Monday, Jul. 02, 1951
Niche for the Colonel
The British Museum of Natural History was in grateful receipt last week of a strange new gift--500,000 Mallophaga, the world's leading collection of bird lice.
The donor of the collection is 73-year-old Colonel Richard Meinertzhagen, D.S.O., late of the Duke of Cornwall's Light Infantry, who first took up his odd pursuit in 1928, after more than 25 years spent in fighting the Empire's battles, from skirmishes in India to the trenches of World War I. Instead of retiring to his London town house, which bristles with lion and panther heads, he teamed up with his young cousin, Zoologist Theresa Clay, and mounted an offensive against the Mallophaga. He and Theresa believe that the lice can be used as a small-scale model of animal evolution.
The Best Muslin. Over the years, the colonel and his cousin have scoured the world for bird lice, visiting Syria, Africa, India, Arctic Russia, Estonia, Afghanistan, Arabia and Arizona. As soon as pack horses or native bearers arrive with the expedition at the hunting grounds, the colonel strolls out with his shotgun. As each bird bites the dust, he wraps it carefully in many folds of "the best butter muslin." When the bird's body begins to cool, the lice desert it for the muslin. Then the colonel and Theresa unwrap the muslin and shelter the displaced lice in labeled vials of alcohol.
Mallophaga are not beautiful. Many are pinhead size; the largest are only about one-quarter-inch long. But they have exploited their universe, the feathered outsides of birds, with commendable perseverance.
The Clever Guests. When the first birds appeared some 130 million years ago, say the colonel and Zoologist Clay, they offered an "unoccupied ecological niche": i.e., a place where some organism might manage to scratch out a living. Almost at once an ancient louse moved in, finding the feathers and skin debris a convenient source of food. As the early birds evolved into separate species, their lice evolved too, adapting themselves cleverly to each change in their hosts. Penguins have their lice; so do skylarks and ostriches. The extinct dodo and giant moa were undoubtedly lousy, too.
Lice, therefore, are often an indication of relationship between species. Often two kinds of birds that look very different to man appear much the same from a louse's point of view. If the birds are infested by similar lice, there is a good chance that they descended from a common ancestor. Certain lice carried by flamingos, for instance, indicate that flamingos are related to ducks and not related to storks. There is not much chance that flamingos recently picked up duck lice. Lice are timid pioneers, and only rarely colonize unfamiliar birds.

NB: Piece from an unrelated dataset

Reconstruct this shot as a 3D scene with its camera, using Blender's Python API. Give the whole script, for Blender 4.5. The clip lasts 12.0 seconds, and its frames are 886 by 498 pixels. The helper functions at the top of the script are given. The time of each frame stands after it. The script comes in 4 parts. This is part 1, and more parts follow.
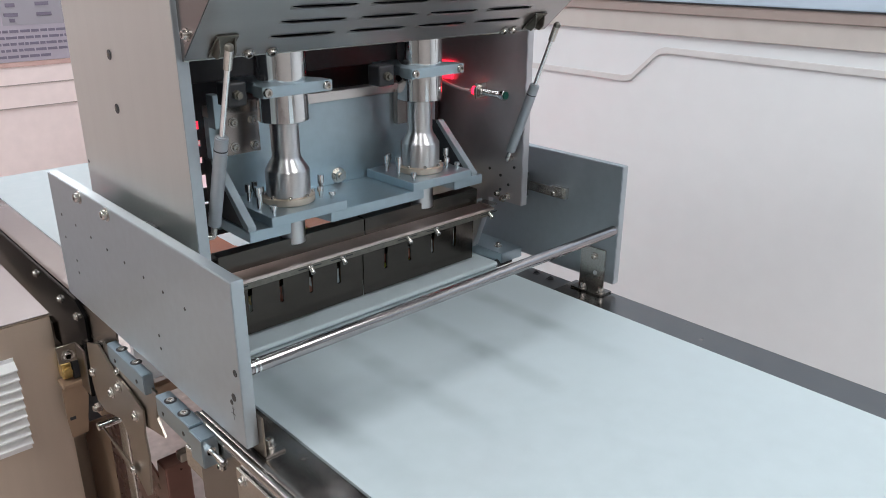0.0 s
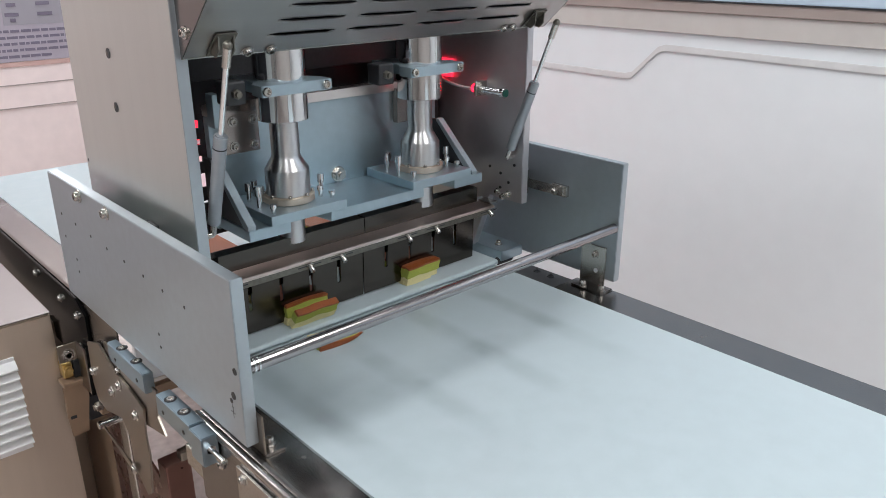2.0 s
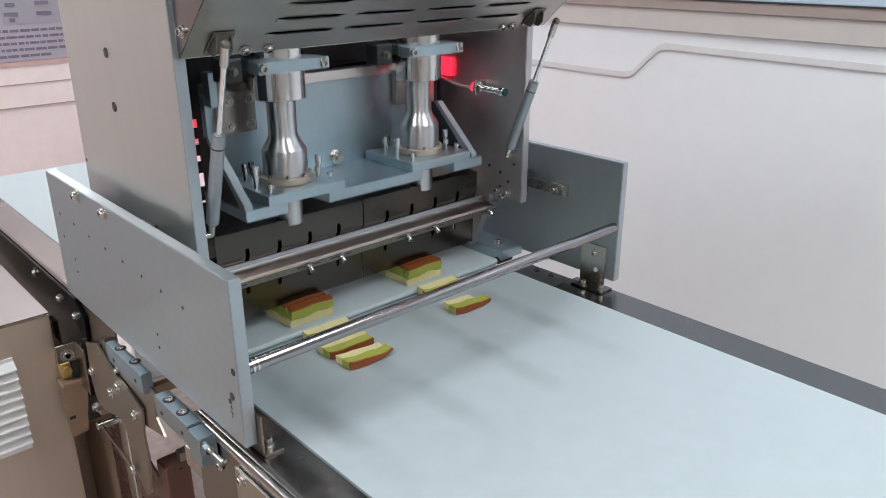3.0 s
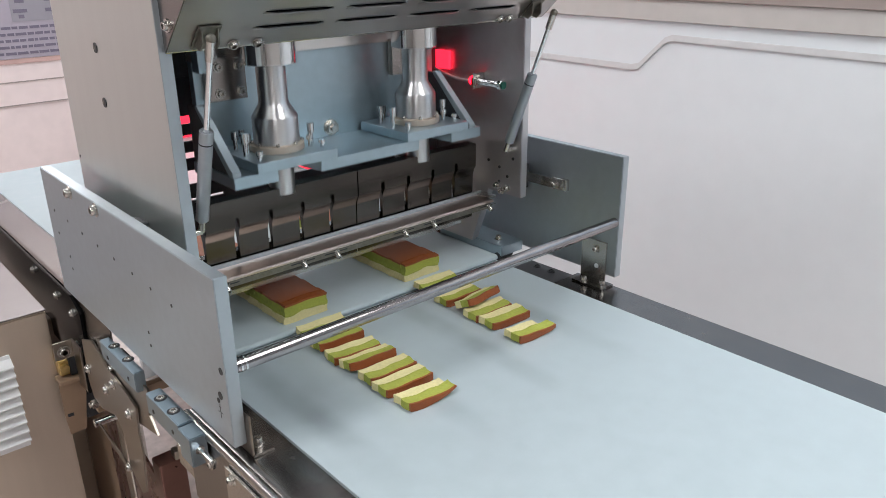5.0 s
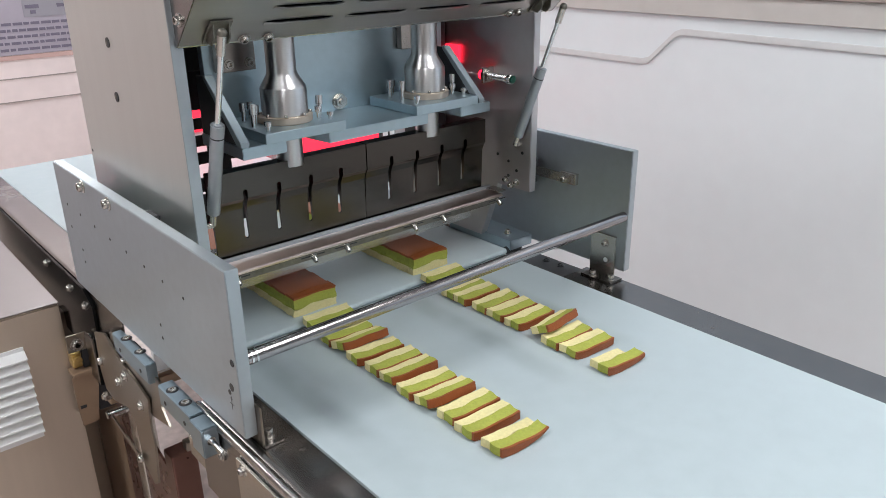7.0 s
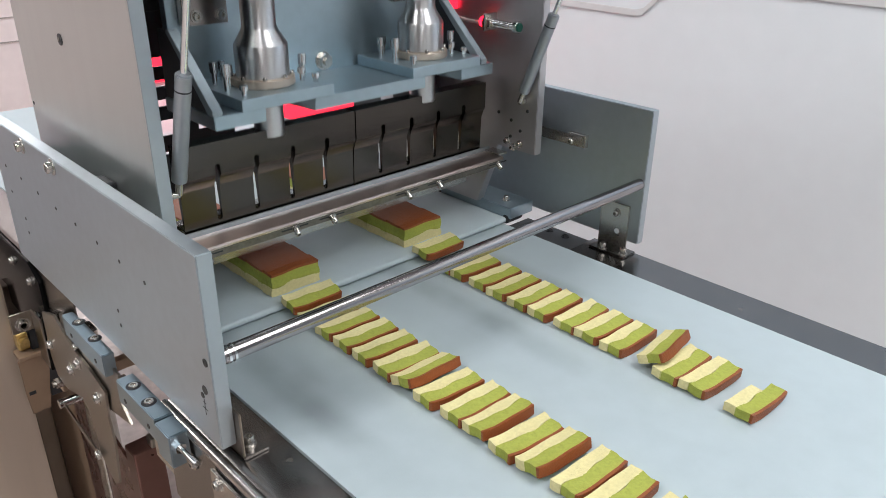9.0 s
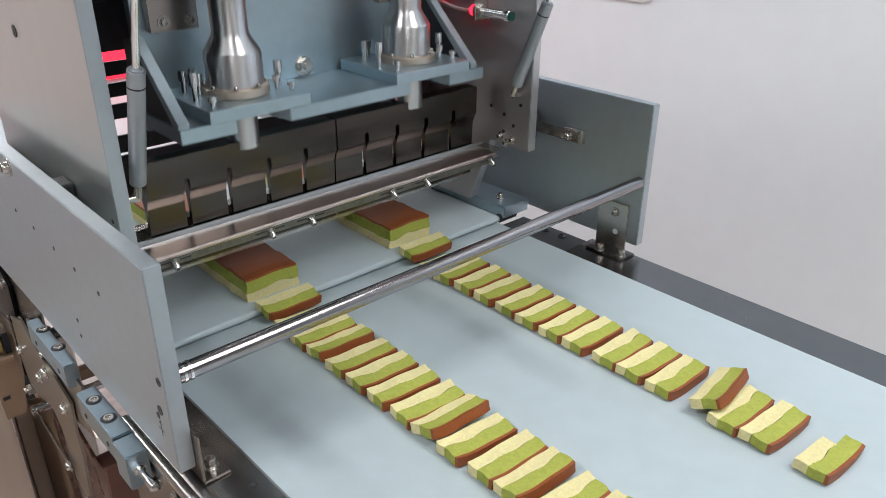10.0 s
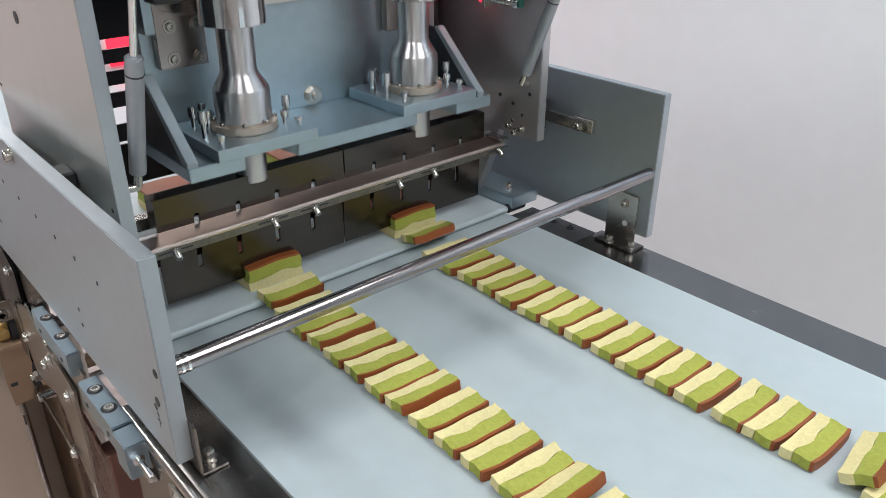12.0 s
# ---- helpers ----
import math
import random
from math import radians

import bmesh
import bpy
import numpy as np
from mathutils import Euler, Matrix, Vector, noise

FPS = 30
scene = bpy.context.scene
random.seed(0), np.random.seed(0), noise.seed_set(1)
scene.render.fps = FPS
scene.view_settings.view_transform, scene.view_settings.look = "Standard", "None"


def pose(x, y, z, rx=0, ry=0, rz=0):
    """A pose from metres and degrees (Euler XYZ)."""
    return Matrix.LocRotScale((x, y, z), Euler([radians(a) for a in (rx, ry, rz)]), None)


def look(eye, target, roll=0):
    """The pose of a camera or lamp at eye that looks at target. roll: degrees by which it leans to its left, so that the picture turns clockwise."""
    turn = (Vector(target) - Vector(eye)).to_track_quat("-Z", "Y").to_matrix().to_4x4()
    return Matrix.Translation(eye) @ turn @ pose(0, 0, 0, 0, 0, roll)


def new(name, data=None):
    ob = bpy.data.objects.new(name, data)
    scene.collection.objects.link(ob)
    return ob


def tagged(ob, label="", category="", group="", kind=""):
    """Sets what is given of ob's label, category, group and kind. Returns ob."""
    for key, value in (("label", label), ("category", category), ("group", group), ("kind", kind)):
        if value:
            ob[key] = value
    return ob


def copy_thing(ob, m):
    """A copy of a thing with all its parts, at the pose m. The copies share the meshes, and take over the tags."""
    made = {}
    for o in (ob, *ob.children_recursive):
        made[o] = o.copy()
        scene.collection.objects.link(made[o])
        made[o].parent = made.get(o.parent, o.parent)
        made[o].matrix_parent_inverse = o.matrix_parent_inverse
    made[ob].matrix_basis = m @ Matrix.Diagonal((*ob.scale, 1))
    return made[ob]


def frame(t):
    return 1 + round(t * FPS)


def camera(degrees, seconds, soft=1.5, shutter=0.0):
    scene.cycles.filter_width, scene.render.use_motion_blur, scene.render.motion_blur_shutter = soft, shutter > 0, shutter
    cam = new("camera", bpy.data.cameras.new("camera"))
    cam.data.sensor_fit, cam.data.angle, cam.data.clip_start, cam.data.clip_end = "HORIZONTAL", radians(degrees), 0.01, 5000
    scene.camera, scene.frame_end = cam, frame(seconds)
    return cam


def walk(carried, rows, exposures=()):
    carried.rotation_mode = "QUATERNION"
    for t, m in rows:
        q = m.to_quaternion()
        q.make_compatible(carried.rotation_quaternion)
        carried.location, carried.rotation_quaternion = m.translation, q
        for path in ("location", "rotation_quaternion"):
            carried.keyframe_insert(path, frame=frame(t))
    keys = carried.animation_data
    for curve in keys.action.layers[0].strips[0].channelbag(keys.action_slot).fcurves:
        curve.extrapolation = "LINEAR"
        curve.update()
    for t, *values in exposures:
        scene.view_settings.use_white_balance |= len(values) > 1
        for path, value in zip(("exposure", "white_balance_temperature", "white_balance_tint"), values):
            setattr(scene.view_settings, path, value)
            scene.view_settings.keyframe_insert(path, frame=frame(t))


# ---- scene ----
cam = camera(59.9, 12.0, soft=0.4, shutter=0.15)
PATH = [
    (0, (-0.832, -1.127, 1.553), (0.432, 0.247, 0.835), 0.2),
    (0.5, (-0.832, -1.13, 1.553), (0.43, 0.245, 0.834), 0.1),
    (1, (-0.832, -1.13, 1.553), (0.429, 0.246, 0.834), 0.1),
    (1.5, (-0.831, -1.131, 1.553), (0.43, 0.245, 0.834), 0.0),
    (2, (-0.829, -1.128, 1.551), (0.431, 0.248, 0.83), -0.0),
    (2.5, (-0.826, -1.128, 1.552), (0.431, 0.249, 0.829), -0.1),
    (3, (-0.825, -1.126, 1.55), (0.434, 0.25, 0.827), -0.1),
    (5, (-0.79, -1.131, 1.546), (0.441, 0.263, 0.809), -0.6),
    (5.5, (-0.786, -1.127, 1.546), (0.436, 0.272, 0.804), -0.7),
    (6, (-0.79, -1.125, 1.544), (0.426, 0.276, 0.798), -0.7),
    (6.5, (-0.792, -1.132, 1.546), (0.42, 0.272, 0.797), -0.8),
    (7, (-0.794, -1.135, 1.546), (0.416, 0.271, 0.797), -0.8),
    (8.8, (-0.747, -0.998, 1.517), (0.495, 0.34, 0.701), 0.8),
    (9, (-0.731, -0.977, 1.509), (0.516, 0.333, 0.654), 0.6),
    (9.5, (-0.681, -0.959, 1.505), (0.561, 0.344, 0.634), 0.5),
    (10, (-0.652, -0.952, 1.501), (0.563, 0.368, 0.618), 0.3),
    (10.5, (-0.635, -0.951, 1.5), (0.559, 0.379, 0.603), 0.1),
    (11, (-0.63, -0.95, 1.5), (0.552, 0.383, 0.591), 0.2),
    (11.5, (-0.63, -0.952, 1.5), (0.546, 0.384, 0.587), 0.1),
    (12, (-0.63, -0.951, 1.5), (0.545, 0.385, 0.587), 0.2),
]
walk(cam, [(t, look(eye, target, roll)) for t, eye, target, roll in PATH])

# ---- light: a hall with white ceiling panels, seen in daylight-white balance ----
world = bpy.data.worlds.new("hall_air")
scene.world = world
world.use_nodes = True
world.node_tree.nodes["Background"].inputs[0].default_value = (0.75, 0.83, 0.9, 1)
world.node_tree.nodes["Background"].inputs[1].default_value = 0.35
scene.view_settings.exposure = 0.0

CEILING = 3.3
# ceiling lights: x, y, watts
LAMPS = [(-1.9, -3.1, 25.5), (-2.2, -0.2, 49), (-1.9, 3.4, 37), (0.5, -2.3, 24), (0.6, -1.15, 28), (0.3, 1.9, 28.5), (0.5, 3.9, 28.5)]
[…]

The Travelers. About 4,000 species of Mallophaga are already known--far more than are needed to fit all the special niches. So, many of the species must have been formed by such evolutionary forces as change of environment. Because each kind of louse is limited to certain birds, it is easy for groups of lice to get out of touch with the main body of their kind. When birds cross a natural barrier, such as a desert or mountain range, the lice they carry become like animals living on an island. They often change in the course of time, as island animals do.
Their reproductive organs, for instance, are extremely "plastic." Some male lice have their genital openings in their backs; others have them underneath. Some depend on strong antennae for clasping the females. The females also vary, and even a short period of isolation may bring significant changes. Such drifting apart, say the colonel and Theresa, has often created new species of lice.
The colonel and Theresa believe that their own ecological niche, the Mallophaga, contains enough scientific nourishment to support them indefinitely. This year they plan to visit India and Assam. Many new lice are awaiting them there, though political instability, as the colonel remarks regretfully, makes it more difficult for them to reach the lousy birds.